By Alison Knezevich
Charleston Gazette (West Virginia)
Copyright 2007 Charleston Newspapers
HURRICANE, W.Va. — Stefanie Reger held her injured son as she watched the ambulance race past her street. The child’s life was in danger, but paramedics couldn’t find her address.
A dresser fell on the 3-year-old on the morning of March 28. He wasn’t breathing when she found him. He had no heartbeat. Reger administered CPR and called 911.
But her street sign in a Hurricane subdivision called Woodridge Estates was posted on the wrong side of the street, leading the ambulance to take a wrong turn. Paramedics called her back several times to get more directions.
“I was standing in the front yard with my son in my arms,” she said. “I watched the ambulance go right past my street.”
The confusion cost the ambulance an extra five to seven minutes, said Putnam emergency services Director Frank Chapman.
The toddler sustained brain injuries and is now at a hospital in Morgantown for rehabilitation. Reger, who had moved here from Washington, D.C., three weeks before the accident, doesn’t blame the paramedics. “I think they were doing the best they could,” she said.
In Putnam County — one of the state’s fastest-growing areas, where 13 new subdivisions were approved last year — housing developers must indicate where street signs will be posted before their subdivisions are approved, said county planning Director Sandy Mellert.
But once a subdivision is built, the planning office has no authority to enforce that signs are in the right spot, Mellert said. That’s because it was the county commission that passed a 2003 ordinance on street signs, meaning enforcement is the county’s responsibility.
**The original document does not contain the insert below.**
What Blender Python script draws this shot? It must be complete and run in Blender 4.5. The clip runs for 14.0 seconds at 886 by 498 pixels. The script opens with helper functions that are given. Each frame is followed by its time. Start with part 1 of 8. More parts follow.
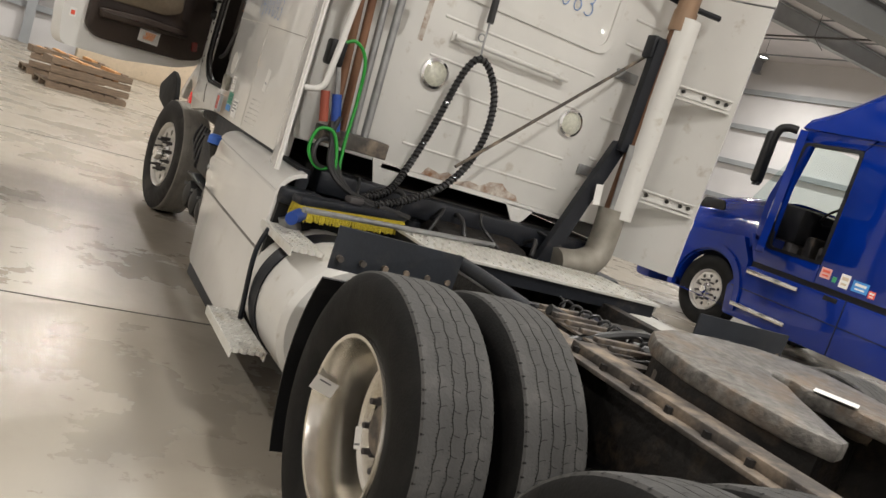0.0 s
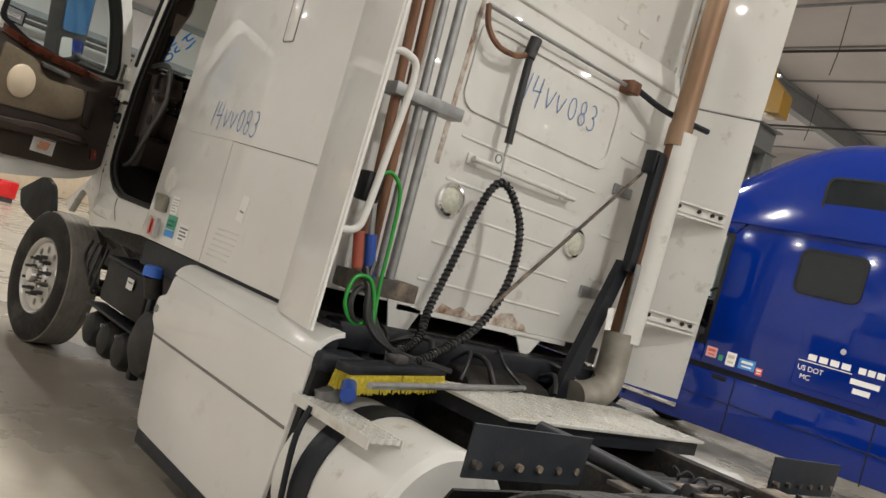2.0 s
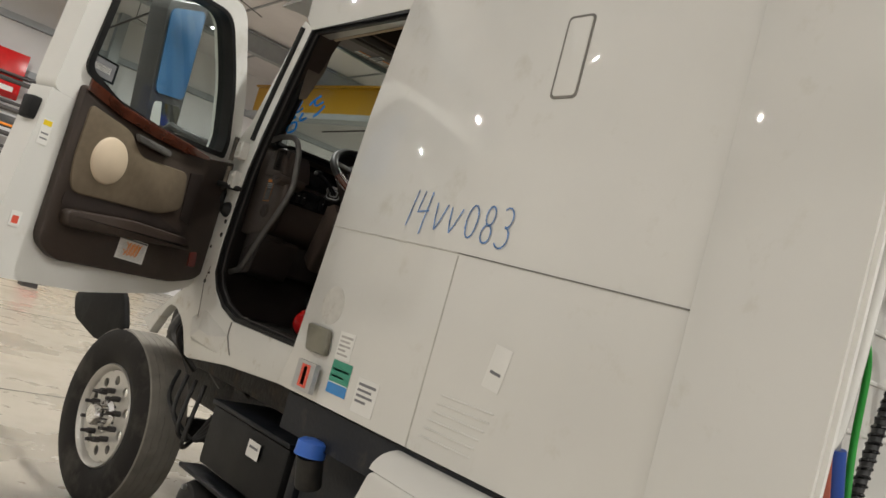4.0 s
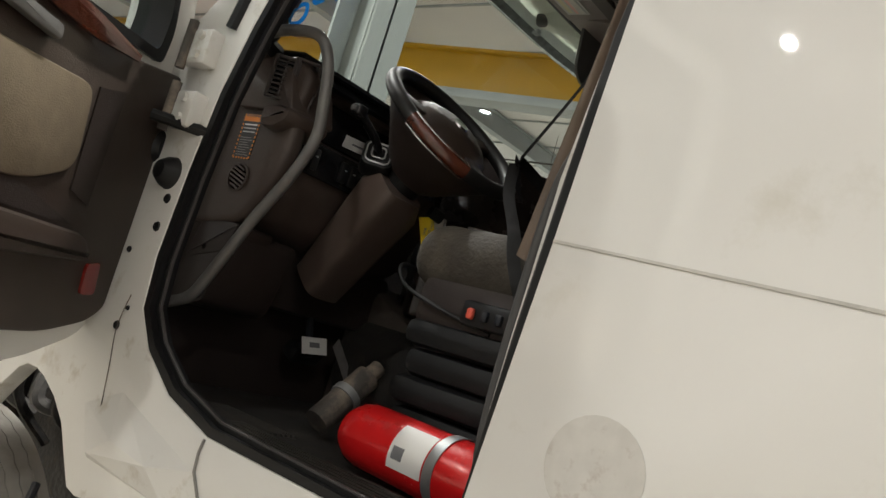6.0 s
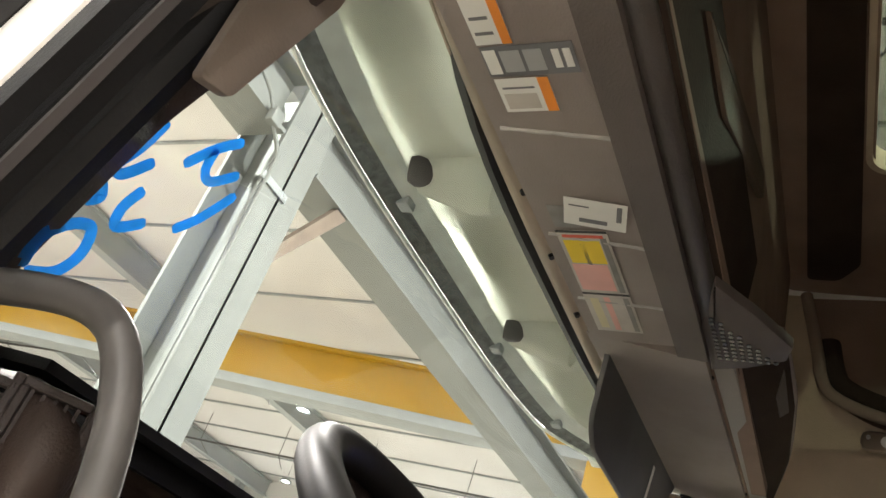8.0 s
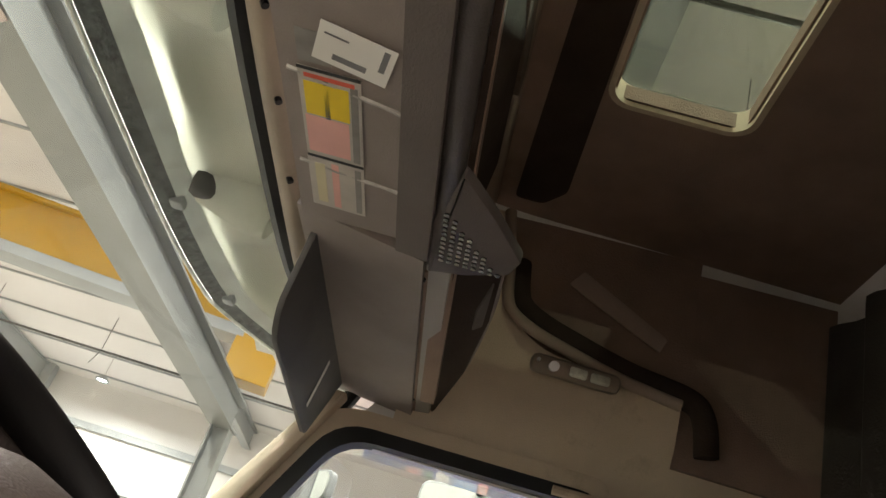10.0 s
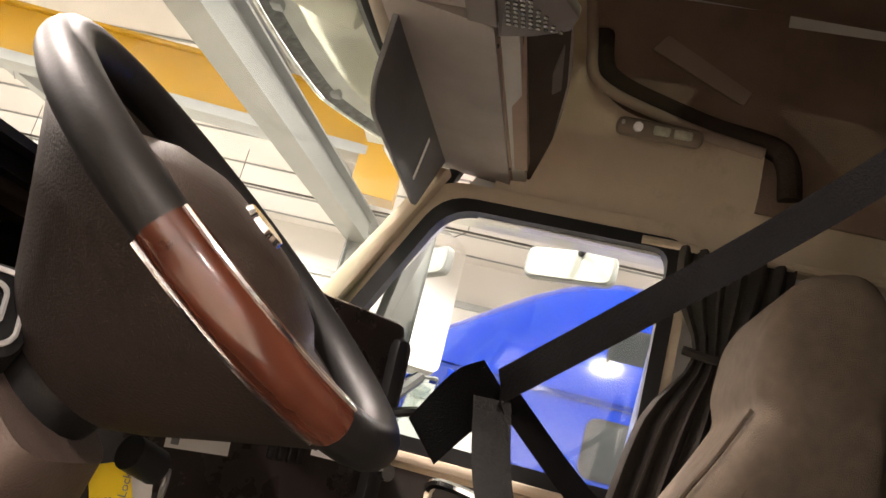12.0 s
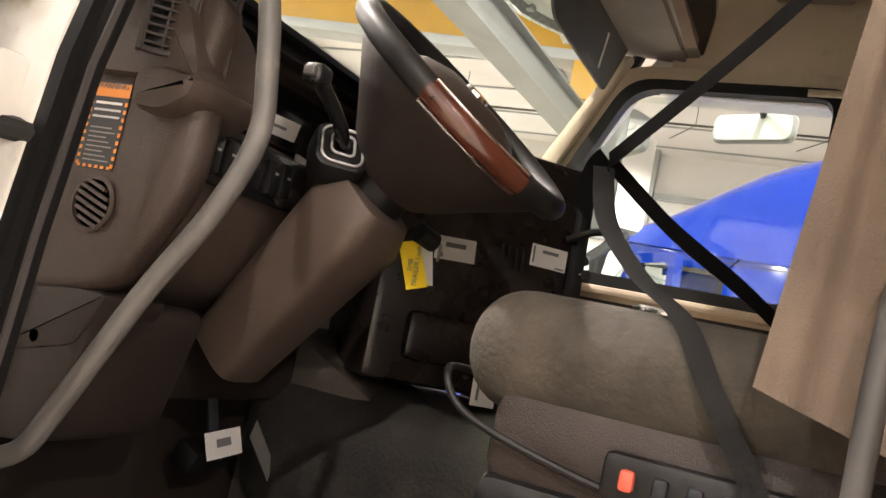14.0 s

If another department, such as emergency services or the state’s Department of Environmental Protection, tells county planning officials that a development has safety issues, then the planning office can stop issuing the developer building permits, she said.
The county has approved four new subdivisions so far this year. County Administrator Brian Donat said in light of the growth, officials might need to be more aware of street signs’ placement and readability.
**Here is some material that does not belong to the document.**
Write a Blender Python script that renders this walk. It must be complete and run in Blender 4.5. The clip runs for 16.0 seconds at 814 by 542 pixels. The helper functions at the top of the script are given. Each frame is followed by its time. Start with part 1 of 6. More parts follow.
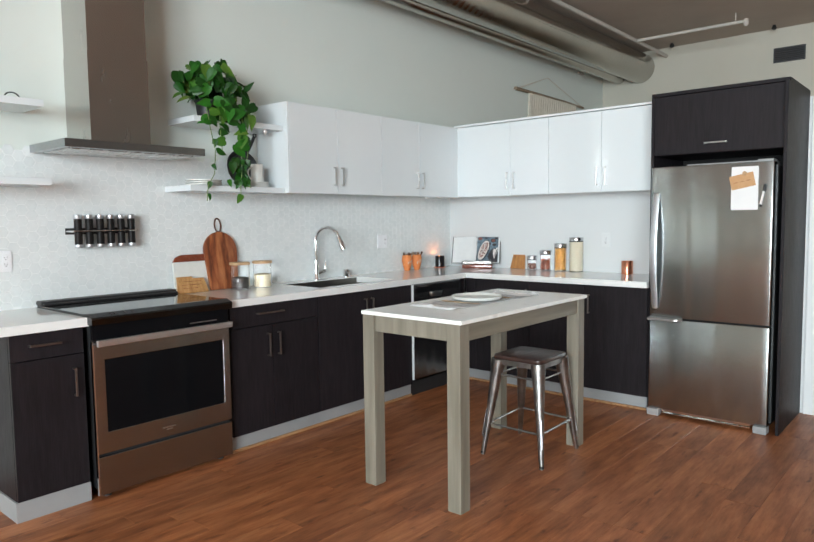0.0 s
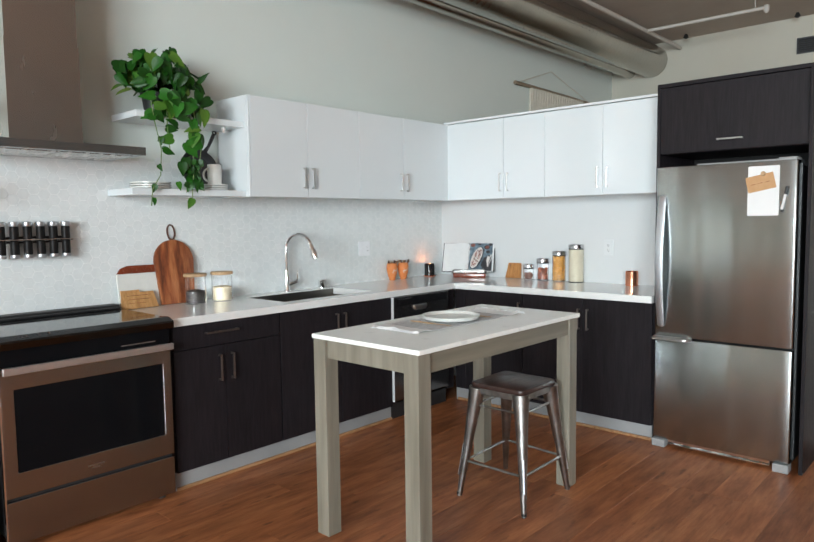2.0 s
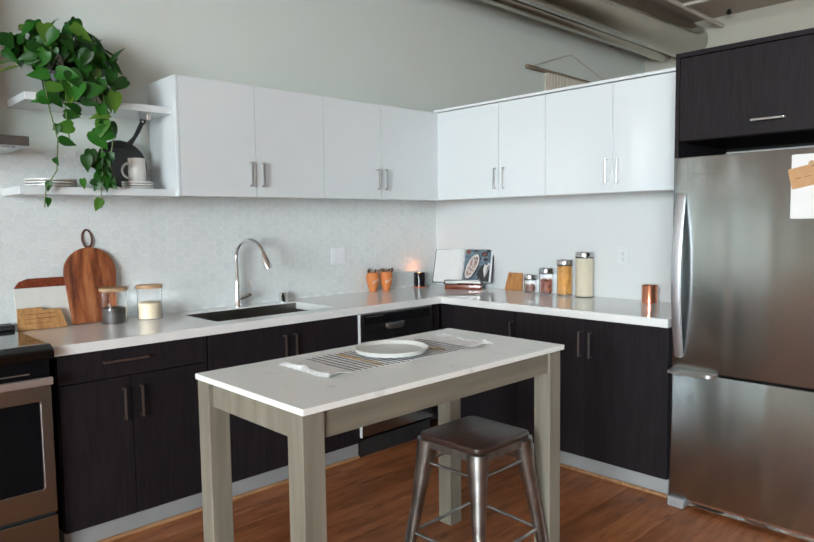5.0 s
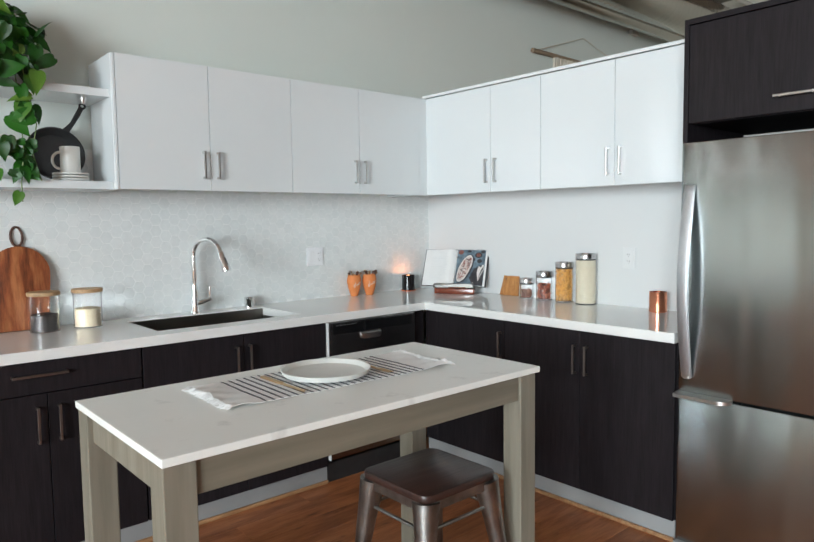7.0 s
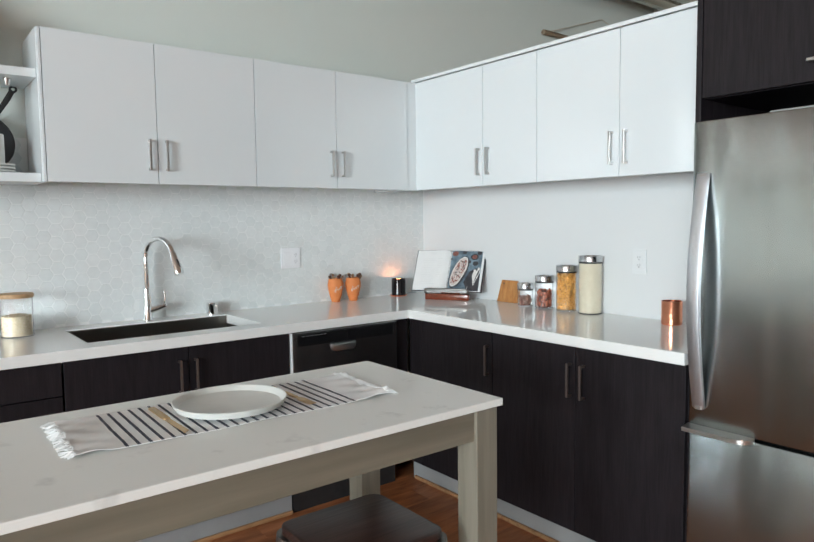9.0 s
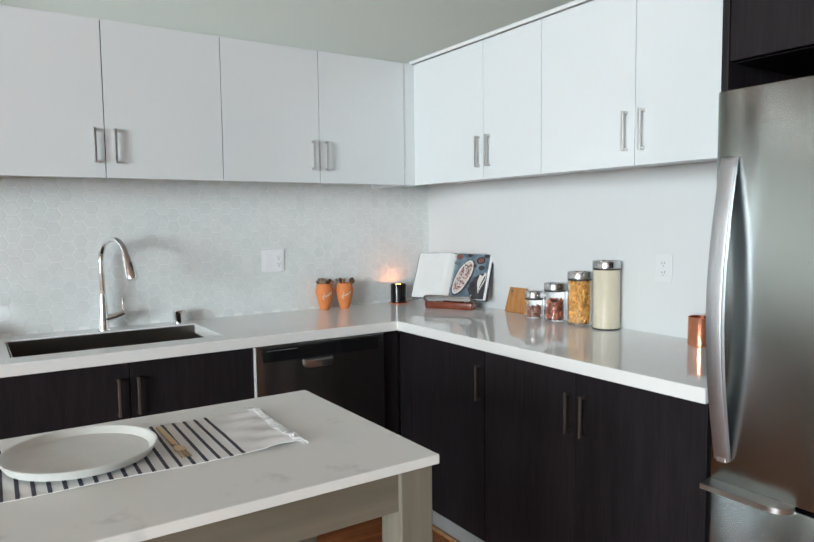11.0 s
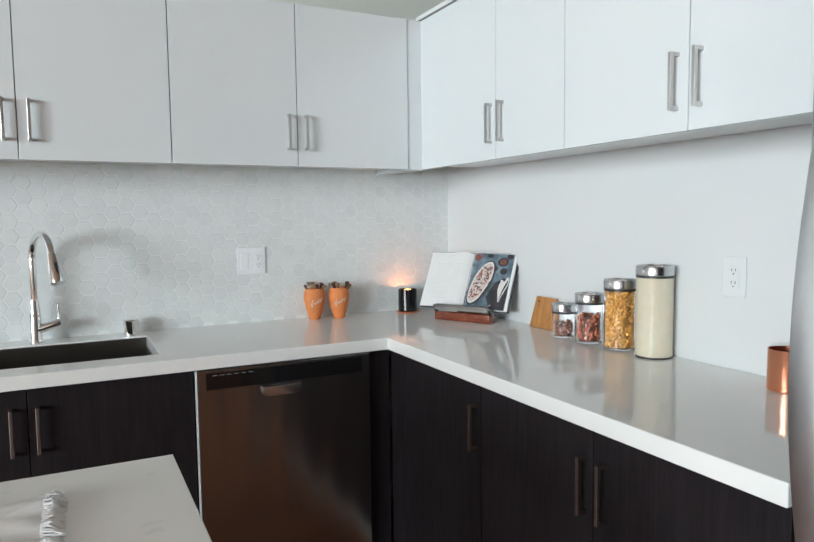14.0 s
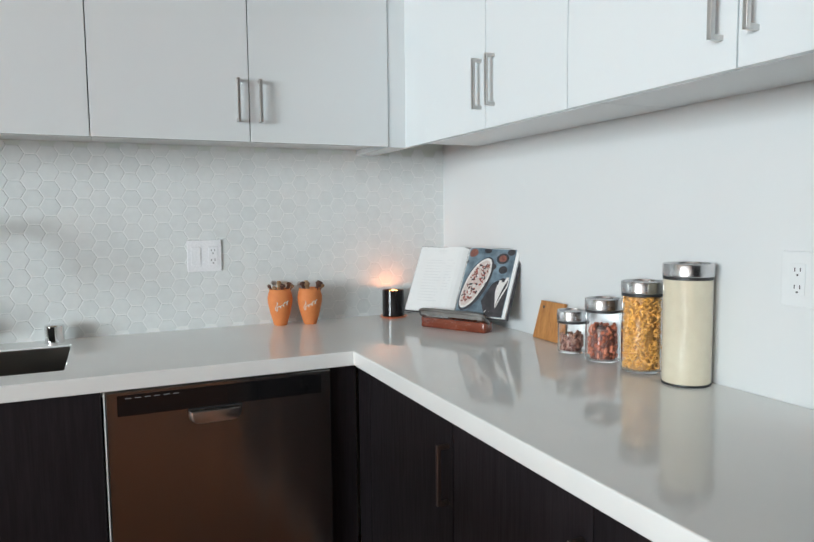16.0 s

However, the county has no plans to change procedures about street signs.
“You assume a developer is going to put a sign in the right place,” said county commission President Joe Haynes. “I don’t know you police something like that.”
In the case of Woodridge Estates, where houses are still being built, planning officials inspected the subdivision in July 2005 and told the developer the street sign was not where the plan indicated it would be. Eight days later, an engineer for the developer certified that the sign was moved.
The developer, Dorsel Hodges, said he felt bad about what happened but he thought engineers had placed the sign where his plan showed it would be. “That’s where they said to set it to start with,” he said.
He said he is still unsure about where the county wants the sign to be posted. “I can’t tell you,” he said.
Mellert, Chapman and Donat all said that the sign is now in the correct place. It was moved several days after the dresser accident.
When 911 gets calls from houses built after 2002, dispatchers cannot use an enhanced data system called computer-aided dispatch, which gives driving directions and a photograph of the home, Chapman said. That information did not pop up in Reger’s case because the house is new, so the system didn’t have a picture of it.
(Chapman said people should be assured, however, that dispatchers can get the location of a house if it has a phone line, no matter when the house was built.)
Doctors told Reger it’s hard to tell if the ambulance’s delayed response has affected her child’s health. The important thing was that she started her son’s heartbeat and his lungs through CPR.
“It hurts too much to think, ‘What if?’” she said. “I’m thankful he’s alive.”
Putnam County commissioners took up street sign readability at their weekly meeting last Tuesday, but Donat said that was a separate issue unrelated to what happened at Woodridge Estates. In a letter dated one day after the dresser accident, the county planning office informed the developer of an under-construction Scott Depot subdivision off Teays Valley Road that a street sign there did not comply with the 2003 county ordinance.
The letter said emergency vehicles wouldn’t be able to identify the sign, which is beige with black, cursive letters. The planning office said they would not grant the company, Steorts Homebuilders, any more building permits until it replaced the sign.
The developer of the Scott Depot subdivision, Mike Steorts, had requested a variance for the ordinance. He had already bought similar signs for the rest of the subdivision and maintains that they are readable and comply with county rules. He said the first phase of his subdivision had been approved with the sign in place. The planning office has since told his lawyer that he can continue building, he said.
The ordinance’s language is somewhat vague because it uses the words “should” instead of “must.” For example, it says, “The letters and backgrounds should be of contrasting colors and should have white letters and border on a green background.”
The emergency services department can notify the county that a street sign’s lettering may be unclear, but is not required to regularly inspect signs, Chapman said.
He said the discussion last Tuesday was because a firefighter who passed by Steorts’ subdivision noticed the sign and told him it was hard to read.
“It’s not directly related to [the accident at Woodridge Estates],” Chapman said.
For now, Stefanie Reger wants to tell parents three things: Know CPR. Anchor your furniture to the wall if your children are young. And make sure your street has proper signs.